Well yeah you don't need currency when value is based on physical stuff Catan style. I make brick, I trade for milk.
But when you have a trade that doesn't make physical goods or doesn't involve the stuff you have to offer you'll need a do-good coupon that everyone agrees to represent value.
Economies that worked without cash still had debt.
Debt and obligation do not require money, but they do require people that will give you the things you need in exchange for "I'll owe you one."
Tally Stick
Bartering is a replacement for currency. There is no anthropological evidence of bartering existing before the introduction of currency. You would think somewhere there would be, but there's not.
True. But gift economies aren't really something that can just be implemented by individuals living in a modern state. That requires an entire society to be organized around it. Barter can.
I would argue that it is currently a big part of the current economy if you know where to look. Lots of labor works via the principles of a gift economy.
E.g., you help your friend move to a new house, they help you redo your deck, you babysit your brother's kid, they cook you dinner, etc.

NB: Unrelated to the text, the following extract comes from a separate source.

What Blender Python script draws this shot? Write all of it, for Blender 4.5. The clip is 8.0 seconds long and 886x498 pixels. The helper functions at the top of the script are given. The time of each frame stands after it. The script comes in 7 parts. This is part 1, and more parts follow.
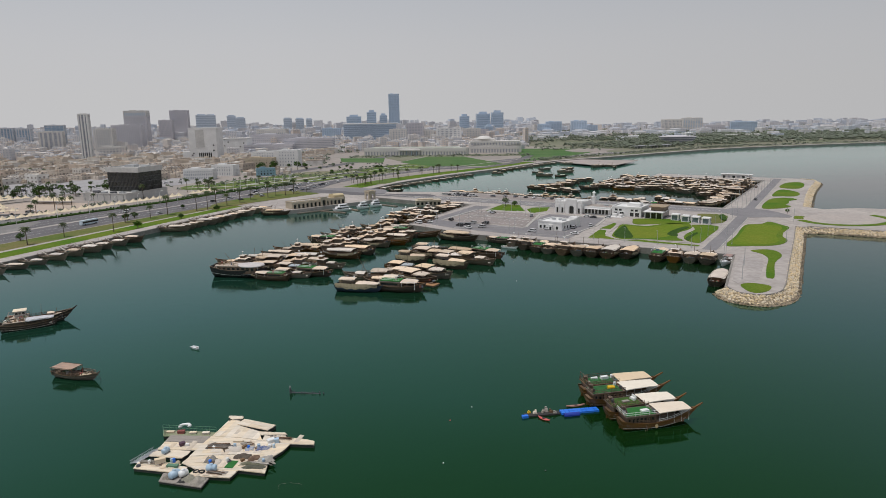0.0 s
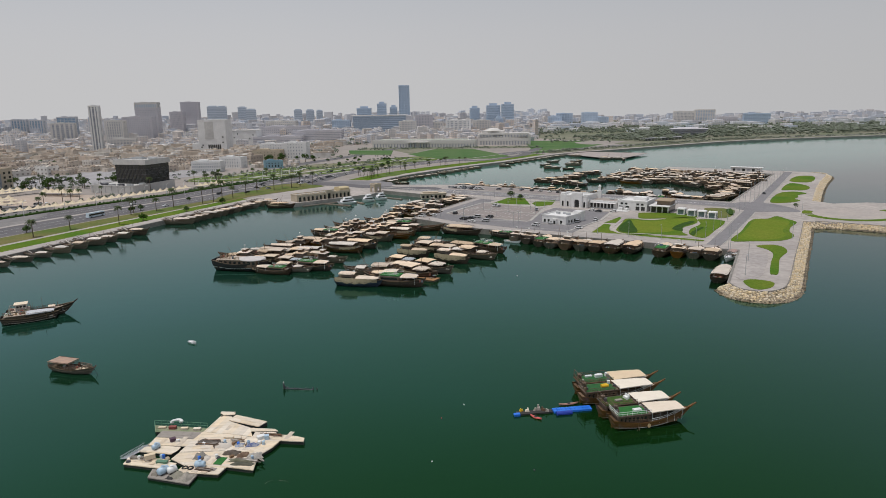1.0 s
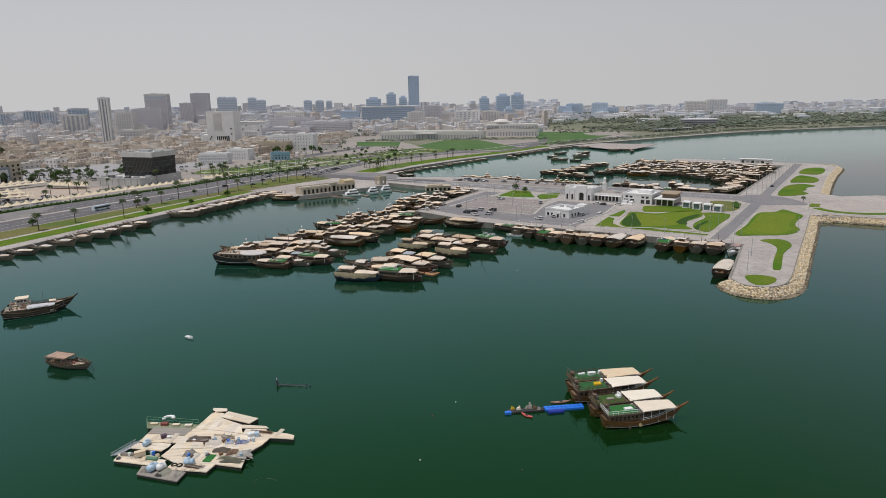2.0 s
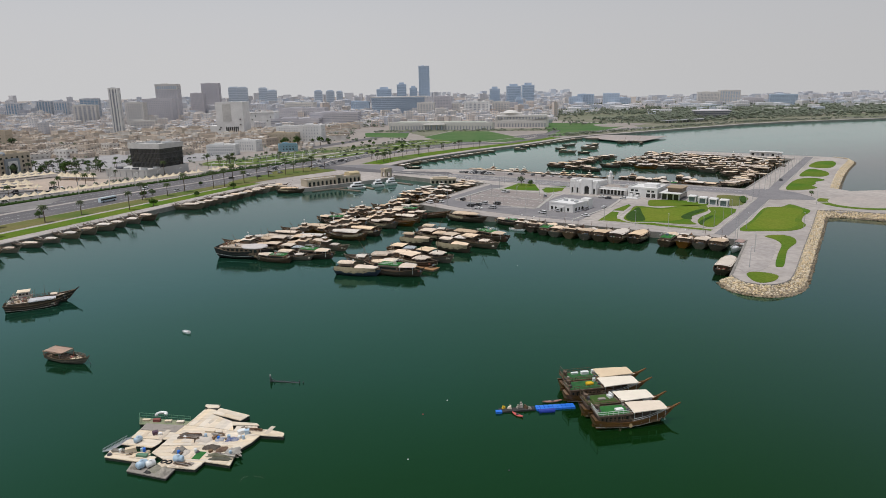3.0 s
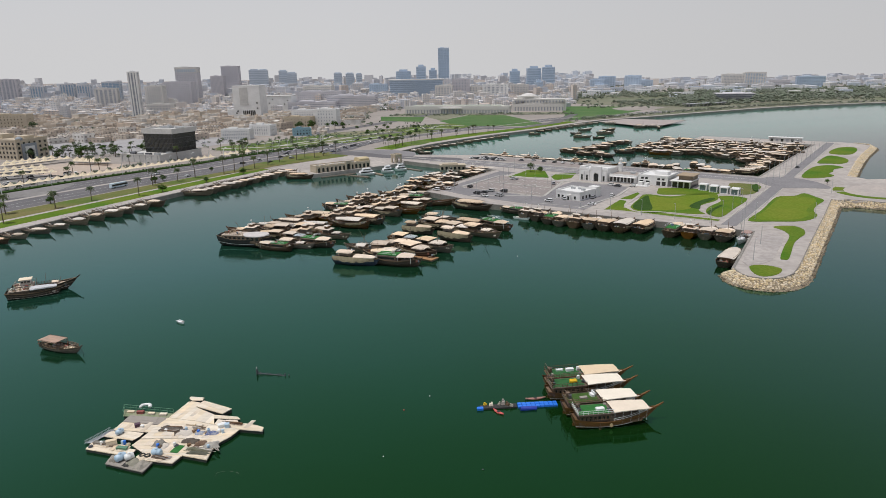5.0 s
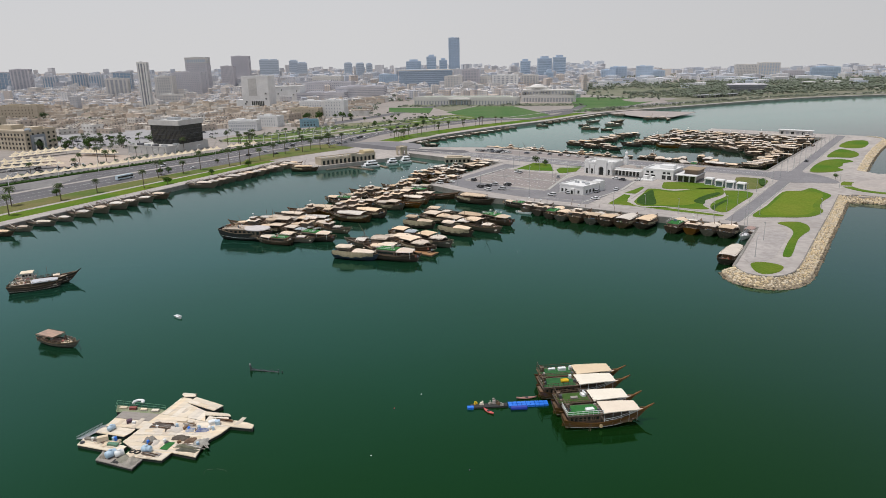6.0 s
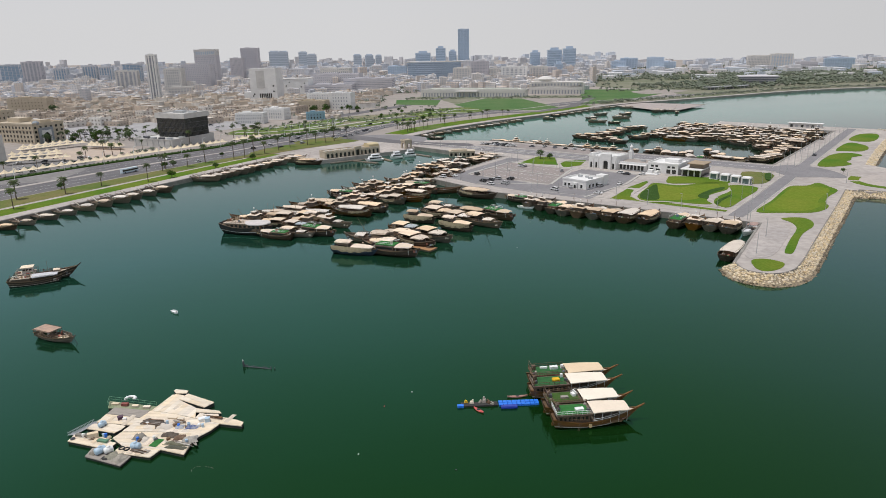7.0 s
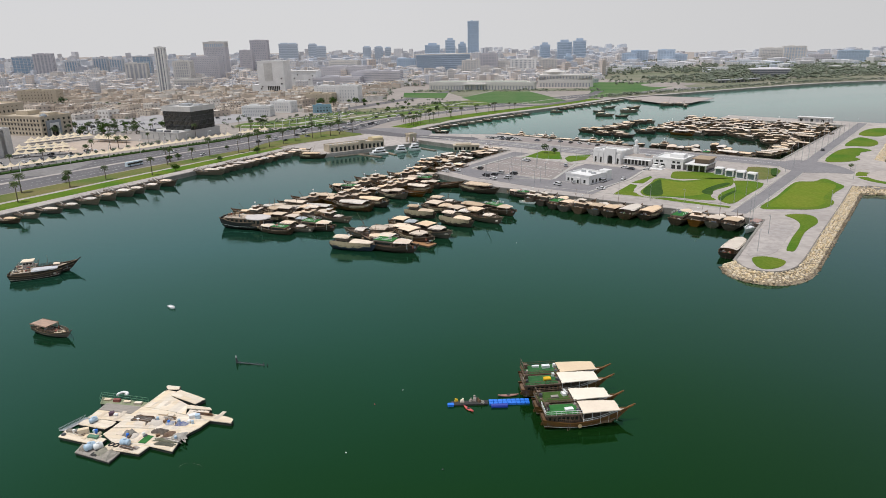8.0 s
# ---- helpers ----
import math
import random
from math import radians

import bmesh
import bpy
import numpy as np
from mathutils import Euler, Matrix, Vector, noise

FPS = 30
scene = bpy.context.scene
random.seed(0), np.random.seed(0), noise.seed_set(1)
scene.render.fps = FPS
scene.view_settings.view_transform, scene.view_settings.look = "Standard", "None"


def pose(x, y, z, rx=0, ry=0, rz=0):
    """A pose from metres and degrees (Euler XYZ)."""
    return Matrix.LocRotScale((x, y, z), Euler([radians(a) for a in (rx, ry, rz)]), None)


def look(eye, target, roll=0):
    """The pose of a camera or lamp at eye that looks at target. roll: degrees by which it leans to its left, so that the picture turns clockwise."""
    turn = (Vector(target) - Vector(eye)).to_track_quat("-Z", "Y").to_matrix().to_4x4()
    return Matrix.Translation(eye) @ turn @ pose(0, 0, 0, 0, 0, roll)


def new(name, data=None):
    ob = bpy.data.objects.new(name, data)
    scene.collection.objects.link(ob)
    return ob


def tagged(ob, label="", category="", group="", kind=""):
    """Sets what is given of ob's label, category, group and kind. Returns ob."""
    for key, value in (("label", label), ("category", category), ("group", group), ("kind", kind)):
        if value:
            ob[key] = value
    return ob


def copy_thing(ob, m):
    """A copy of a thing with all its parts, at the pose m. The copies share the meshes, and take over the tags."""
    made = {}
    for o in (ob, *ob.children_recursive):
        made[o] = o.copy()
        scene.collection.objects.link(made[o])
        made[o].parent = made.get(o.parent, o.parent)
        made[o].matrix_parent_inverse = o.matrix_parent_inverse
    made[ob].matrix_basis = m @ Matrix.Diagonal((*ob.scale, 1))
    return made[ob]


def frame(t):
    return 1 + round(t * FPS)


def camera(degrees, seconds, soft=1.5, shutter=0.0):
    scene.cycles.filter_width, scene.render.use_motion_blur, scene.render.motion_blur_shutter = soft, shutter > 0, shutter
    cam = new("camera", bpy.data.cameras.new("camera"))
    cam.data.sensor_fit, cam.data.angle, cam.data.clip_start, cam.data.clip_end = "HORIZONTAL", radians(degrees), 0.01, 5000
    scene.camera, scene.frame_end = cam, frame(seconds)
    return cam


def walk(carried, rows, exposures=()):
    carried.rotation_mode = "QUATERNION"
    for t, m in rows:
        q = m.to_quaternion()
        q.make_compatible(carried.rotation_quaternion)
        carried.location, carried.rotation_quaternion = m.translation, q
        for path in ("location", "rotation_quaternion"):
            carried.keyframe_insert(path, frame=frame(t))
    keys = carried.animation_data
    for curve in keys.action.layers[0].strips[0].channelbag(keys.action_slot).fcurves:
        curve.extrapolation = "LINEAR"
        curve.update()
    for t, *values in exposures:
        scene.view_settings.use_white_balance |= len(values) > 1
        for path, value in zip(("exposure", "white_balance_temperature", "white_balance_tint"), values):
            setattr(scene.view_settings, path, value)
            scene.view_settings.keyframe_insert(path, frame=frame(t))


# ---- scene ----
cam = camera(67.4, 8.0, 0.8)
PATH = [
    (0, (-7.403, -2.834, 67.866), (-7.142, -0.893, 67.462), -0.9),
    (0.5, (-5.205, -2.463, 68.263), (-4.96, -0.522, 67.846), -0.9),
    (1, (-3.001, -2.159, 68.756), (-2.774, -0.219, 68.328), -0.9),
    (1.5, (-0.776, -1.86, 69.268), (-0.565, 0.08, 68.827), -1.0),
    (3, (5.935, -1.069, 71.643), (6.095, 0.865, 71.16), -1.0),
    (3.5, (8.138, -0.711, 72.162), (8.282, 1.221, 71.667), -1.0),
    (4, (10.376, -0.281, 72.672), (10.503, 1.65, 72.165), -1.0),
    (4.5, (12.613, 0.074, 73.191), (12.724, 2.002, 72.672), -1.1),
    (6, (19.232, 1.271, 75.482), (19.294, 3.19, 74.922), -1.1),
    (6.5, (21.45, 1.762, 75.982), (21.496, 3.678, 75.41), -1.2),
    (7, (23.649, 2.279, 76.483), (23.68, 4.192, 75.9), -1.2),
    (7.5, (25.789, 2.777, 76.967), (25.804, 4.686, 76.374), -1.2),
    (8, (27.864, 3.302, 77.361), (27.865, 5.209, 76.757), -1.2),
]
walk(cam, [(t, look(eye, target, roll)) for t, eye, target, roll in PATH], [(0.0, -0.3), (1.5, -0.27), (3.0, -0.21), (4.5, -0.14), (6.0, -0.06), (7.0, -0.02), (8.0, 0.03)])

# ---- world, sun, exposure ----
SUN_DIR = Vector((-0.28, -0.08, 0.955)).normalized()
world = bpy.data.worlds.new("world")
scene.world = world
world.use_nodes = True
wn = world.node_tree.nodes
wl = world.node_tree.links
sky = wn.new("ShaderNodeTexSky")
sky.sky_type = "NISHITA"
sky.sun_disc = False
sky.sun_elevation = math.asin(SUN_DIR.z)
sky.sun_rotation = math.atan2(SUN_DIR.x, SUN_DIR.y)
sky.air_density = 1.0
sky.dust_density = 1.2
sky.ozone_density = 1.0
sky.altitude = 0.0
# the sky just under the horizon goes on as pale as the haze above it
way = wn.new("ShaderNodeTexCoord")
cut = wn.new("ShaderNodeSeparateXYZ")
low = wn.new("ShaderNodeMath")
low.operation = "MAXIMUM"
low.inputs[1].default_value = 0.03
join = wn.new("ShaderNodeCombineXYZ")
wl.new(way.outputs["Generated"], cut.inputs[0])
wl.new(cut.outputs[2], low.inputs[0])
for k in (0, 1):
    wl.new(cut.outputs[k], join.inputs[k])
wl.new(low.outputs[0], join.inputs[2])
wl.new(join.outputs[0], sky.inputs[0])
hue = wn.new("ShaderNodeHueSaturation")
hue.inputs["Saturation"].default_value = 0.75
# dust haze: palest at the horizon and towards the sun, cooler higher up
tone = wn.new("ShaderNodeValToRGB")
tone.color_ramp.elements[0].color = (0.672, 0.668, 0.676, 1.0)
tone.color_ramp.elements[1].position = 0.24
tone.color_ramp.elements[1].color = (0.580, 0.605, 0.660, 1.0)
mid_tone = tone.color_ramp.elements.new(0.08)
mid_tone.color = (0.655, 0.656, 0.675, 1.0)
side = wn.new("ShaderNodeMapRange")
for k, value in ((1, -0.1), (2, 0.75), (3, 10.0), (4, 8.7)):
    side.inputs[k].default_value = value
wl.new(cut.outputs[0], side.inputs[0])
lift = wn.new("ShaderNodeVectorMath")
lift.operation = "SCALE"
wl.new(low.outputs[0], tone.inputs[0])
wl.new(tone.outputs[0], lift.inputs[0])
wl.new(side.outputs[0], lift.inputs["Scale"])
haze = wn.new("ShaderNodeMix")
haze.data_type = "RGBA"
fall = wn.new("ShaderNodeMapRange")
for k, value in ((1, 0.1), (2, 0.6), (3, 0.97), (4, 0.35)):
    fall.inputs[k].default_value = value
wl.new(low.outputs[0], fall.inputs[0])
wl.new(fall.outputs[0], haze.inputs[0])
wl.new(sky.outputs[0], hue.inputs["Color"])
wl.new(hue.outputs[0], haze.inputs[6])
wl.new(lift.outputs[0], haze.inputs[7])
wl.new(haze.outputs[2], wn["Background"].inputs["Color"])
wn["Background"].inputs["Strength"].default_value = 0.10
sun = new("sun", bpy.data.lights.new("sun", "SUN"))
sun.data.energy = 2.85
sun.data.angle = radians(1.5)
sun.data.color = (1.0, 0.968, 0.93)
sun.matrix_world = look(SUN_DIR * 600, (0, 0, 0))
scene.view_settings.exposure = 0.0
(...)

The problem with bartering is that it doesn't handle 3+ way trades (i.e., person A needs something from person B who needs something from person C, who needs something from person A), and it doesn't usually handle asynchronous trades.
In gift-based systems, people can literally retire based off the goodwill that they've cultivated. There are many old people who serve their families/communities for years who then get taken care of when they need it.
Yeah, except that most people are lazy and will default to whatever is most convinient, even if it goes against their best interest. People use social media services that creates entire psychological profiles on them simple because they friends are on it.